Les banquiers ont la vie dure. Tellement que, s'ils ne gagnaient pas autant d'argent, nous aurions presque pitié d'eux!

Pour s'en convaincre, il fallait voir les journaux new-yorkais au lendemain de l'interminable comparution des dirigeants de la firme Goldman Sachs devant les sénateurs qui se penchaient sur les origines de la crise financière, à la fin du mois d'avril. Même si la finance fait vivre Manhattan, les quotidiens semblaient s'être passé le mot pour publier la photo la plus embarrassante (et la plus grande) du grand patron de Goldman Sachs, Lloyd Blankfein.

 

Évidemment, personne ne versera une larme pour ce financier qui a déjà déclaré, en ne blaguant qu'à moitié, qu'il réalisait «l'oeuvre de Dieu». Mais il faudrait être de mauvaise foi pour ne pas reconnaître que Goldman Sachs est un peu injustement ciblée.

Les autorités boursières lui reprochent d'avoir vendu à des clients une voiture aux freins défectueux tout en investissant dans un atelier de débosselage! Aux clients d'ouvrir le capot et d'inspecter la mécanique...

C'est une pratique lamentable. Mais Goldman Sachs n'est pas plus coupable que les autres banques et firmes de courtage qui se lavent les mains de toute responsabilité. S'il y a des gens qui sont assez idiots pour l'acheter, raisonnent-ils, c'est tant pis pour eux.

En fait, la virulence des critiques à l'endroit des banquiers est inversement proportionnelle à la cote de popularité des politiciens. C'est au moment où la réforme de la santé le plombait dans les sondages, en janvier, que le président Barack Obama a annoncé une taxe sur les grandes institutions financières pour rembourser les contribuables qui les ont renflouées. Ainsi, il n'a jamais été question d'une taxe semblable pour les constructeurs automobiles, qui sont pourtant beaucoup moins prompts à rembourser le gouvernement.

Même scénario au Royaume-Uni. Non content d'introduire une taxe temporaire sur les primes des banquiers, l'ex- gouvernement de Gordon Brown a même songé à taxer les transactions financières.
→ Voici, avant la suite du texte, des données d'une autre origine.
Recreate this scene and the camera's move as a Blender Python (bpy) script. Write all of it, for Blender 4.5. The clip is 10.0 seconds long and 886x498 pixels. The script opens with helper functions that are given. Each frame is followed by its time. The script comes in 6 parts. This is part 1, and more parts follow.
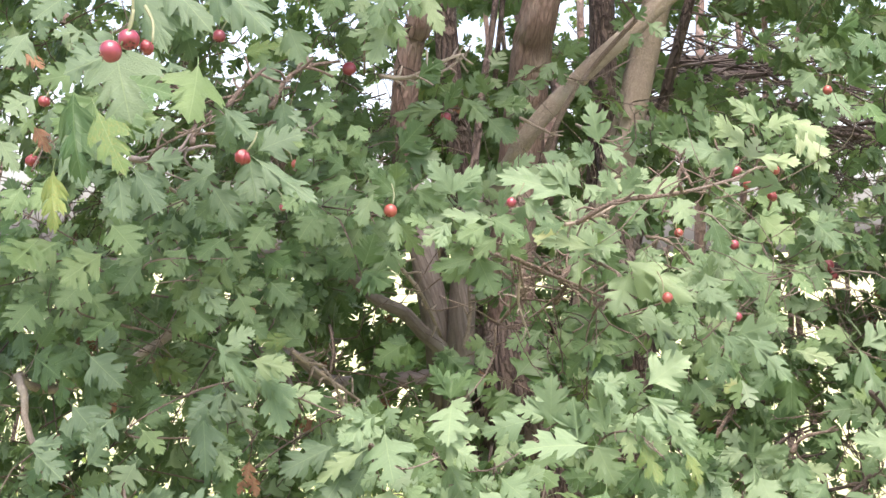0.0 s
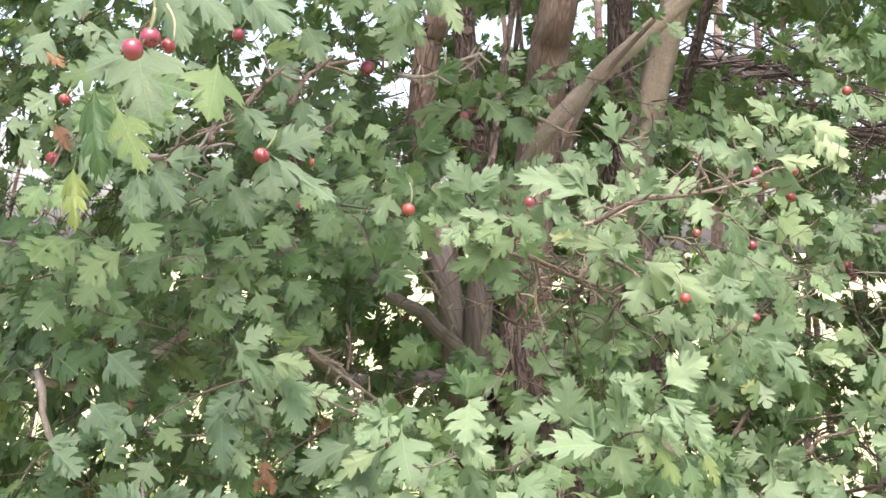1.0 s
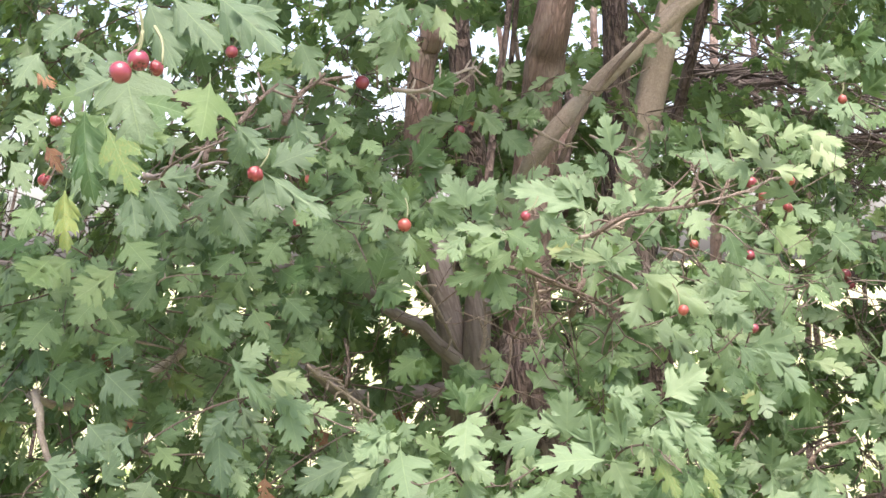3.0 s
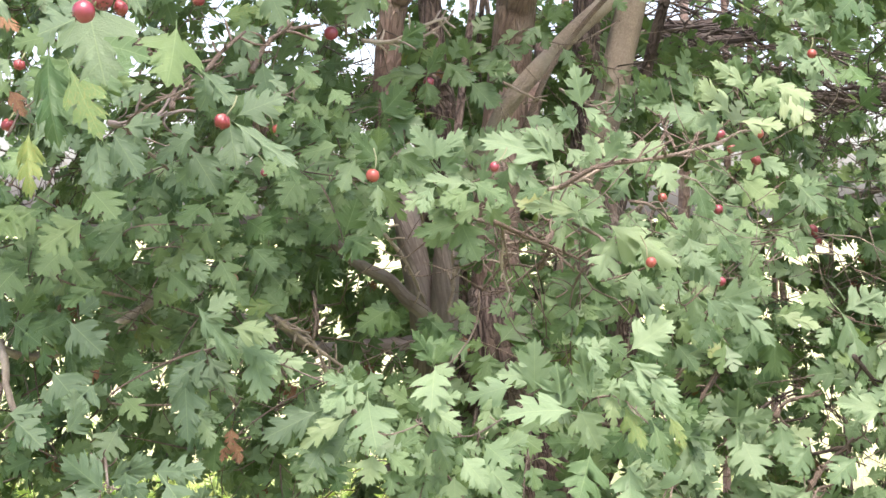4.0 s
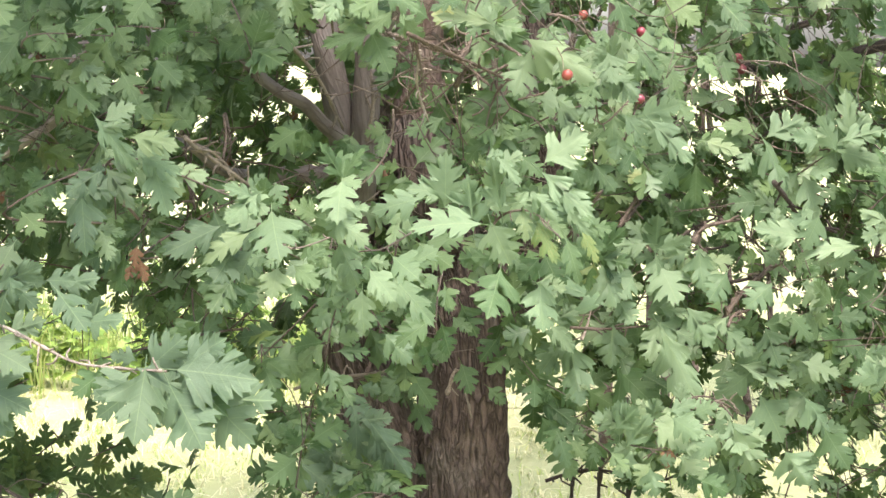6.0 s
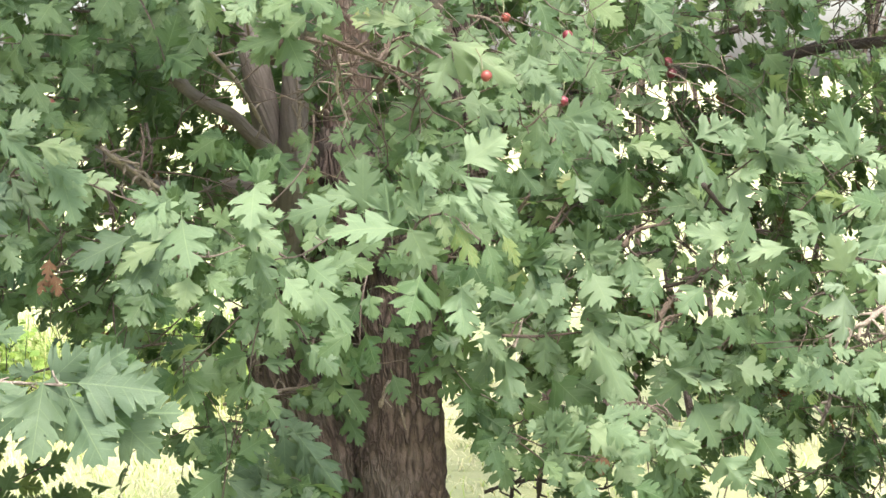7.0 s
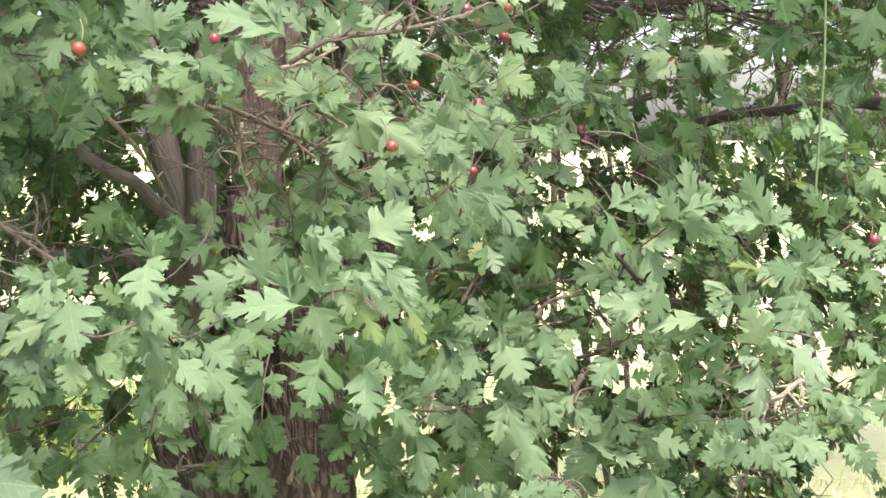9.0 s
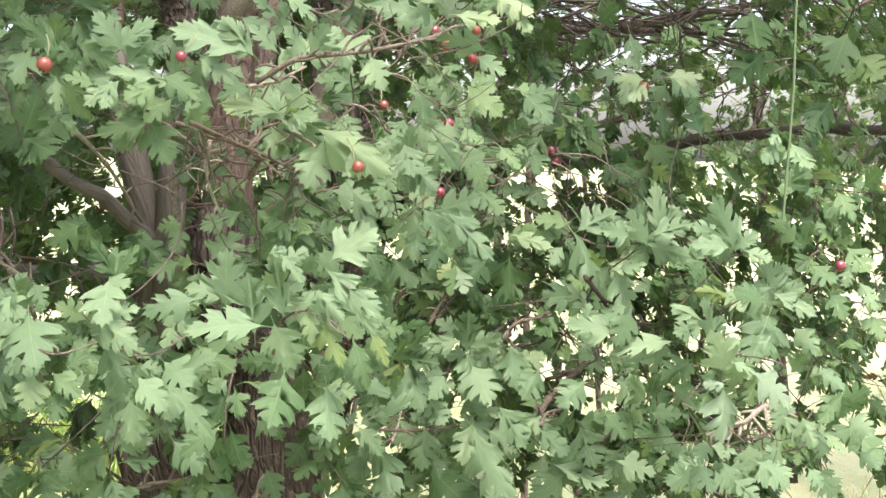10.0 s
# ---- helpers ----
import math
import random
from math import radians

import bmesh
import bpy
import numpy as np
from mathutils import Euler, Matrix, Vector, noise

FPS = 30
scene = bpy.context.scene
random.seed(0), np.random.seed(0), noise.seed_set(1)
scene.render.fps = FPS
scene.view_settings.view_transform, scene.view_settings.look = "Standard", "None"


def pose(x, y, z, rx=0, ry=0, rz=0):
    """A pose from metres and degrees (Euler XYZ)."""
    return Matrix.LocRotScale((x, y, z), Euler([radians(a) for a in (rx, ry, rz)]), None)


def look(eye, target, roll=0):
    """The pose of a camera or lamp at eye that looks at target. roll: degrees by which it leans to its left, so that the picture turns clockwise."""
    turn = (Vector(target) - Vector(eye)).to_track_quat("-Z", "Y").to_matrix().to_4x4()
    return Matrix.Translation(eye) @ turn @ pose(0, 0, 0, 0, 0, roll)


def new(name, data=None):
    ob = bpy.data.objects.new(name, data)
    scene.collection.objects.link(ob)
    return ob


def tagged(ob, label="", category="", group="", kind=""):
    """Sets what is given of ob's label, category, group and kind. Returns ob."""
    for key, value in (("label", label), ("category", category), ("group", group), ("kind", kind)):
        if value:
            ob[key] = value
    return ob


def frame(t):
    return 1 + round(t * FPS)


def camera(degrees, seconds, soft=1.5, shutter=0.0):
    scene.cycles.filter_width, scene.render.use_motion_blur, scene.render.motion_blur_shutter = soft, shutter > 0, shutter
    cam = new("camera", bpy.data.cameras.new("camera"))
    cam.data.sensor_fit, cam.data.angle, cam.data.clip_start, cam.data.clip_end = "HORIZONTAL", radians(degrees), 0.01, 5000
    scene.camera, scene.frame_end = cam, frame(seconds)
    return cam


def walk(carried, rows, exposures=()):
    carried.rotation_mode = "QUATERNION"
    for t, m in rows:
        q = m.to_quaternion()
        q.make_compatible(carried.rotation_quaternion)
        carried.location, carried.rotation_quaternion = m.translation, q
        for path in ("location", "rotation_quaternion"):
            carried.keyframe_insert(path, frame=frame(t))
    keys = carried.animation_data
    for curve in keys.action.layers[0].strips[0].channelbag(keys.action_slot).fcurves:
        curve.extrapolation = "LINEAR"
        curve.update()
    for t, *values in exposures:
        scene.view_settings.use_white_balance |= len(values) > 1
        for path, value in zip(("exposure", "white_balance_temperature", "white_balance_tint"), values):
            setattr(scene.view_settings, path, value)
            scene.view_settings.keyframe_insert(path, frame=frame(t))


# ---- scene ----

Il a ainsi épousé la controversée proposition de l'économiste James Tobin qui remonte aux années 70. Or, si la taxe Tobin couperait court à toute forme de spéculation, elle est irréalisable, à moins que tous les pays ne s'entendent pour l'appliquer. C'est hautement douteux puisqu'il y aura toujours un pays qui sera tenté de briser les rangs.

À l'inverse, le ministre des Finances du Canada, Jim Flaherty, ne veut rien entendre d'une taxe qui pénaliserait les banques canadiennes, les premières de classe - ce qui en dit long sur la division et la faiblesse des partis de l'opposition à Ottawa.

Au-delà des discours qui sont de plus en plus vindicatifs lorsque les échéances électorales approchent, il faut voir que, pour qu'une réforme financière se tienne, celle-ci doit susciter une large adhésion. Sinon, il arrivera ce qui se passe à Londres, où des fonds spéculatifs quittent la City pour la Suisse.

C'est le défi colossal qui attend les pays du G20 à Toronto à la fin du mois de juin.

Or, les positions du Canada et de la Commission européenne, qui appuie la création d'une taxe sur les banques comme une forme de police d'assurance pour des sauvetages futurs, sont encore très éloignées.

Il ne faut pas laisser ces divisions occulter l'urgence de réformer la réglementation du secteur financier. Comme l'a fait remarquer le sénateur démocrate Christopher Dodd, cela fait 17 mois qu'on s'est fait cambrioler et on n'a même pas encore changé les serrures de la maison!

Il y a des choses sur lesquelles les pays peuvent s'entendre pour consolider le système financier. Hausser les réserves des institutions financières pour réduire l'effet de levier et la prise de risques. Standardiser autant que possible les produits dérivés et les négocier sur un marché secondaire structuré, une transparence qui, soit dit en passant, limitera les marges bénéficiaires des firmes. Etc.

Les banquiers n'ont pas besoin d'être réprimandés en public. Ils ont besoin de règles claires et strictes pour que leur soif insatiable de profits ne compromette plus le système financier. Bref, il faut japper moins et mordre plus.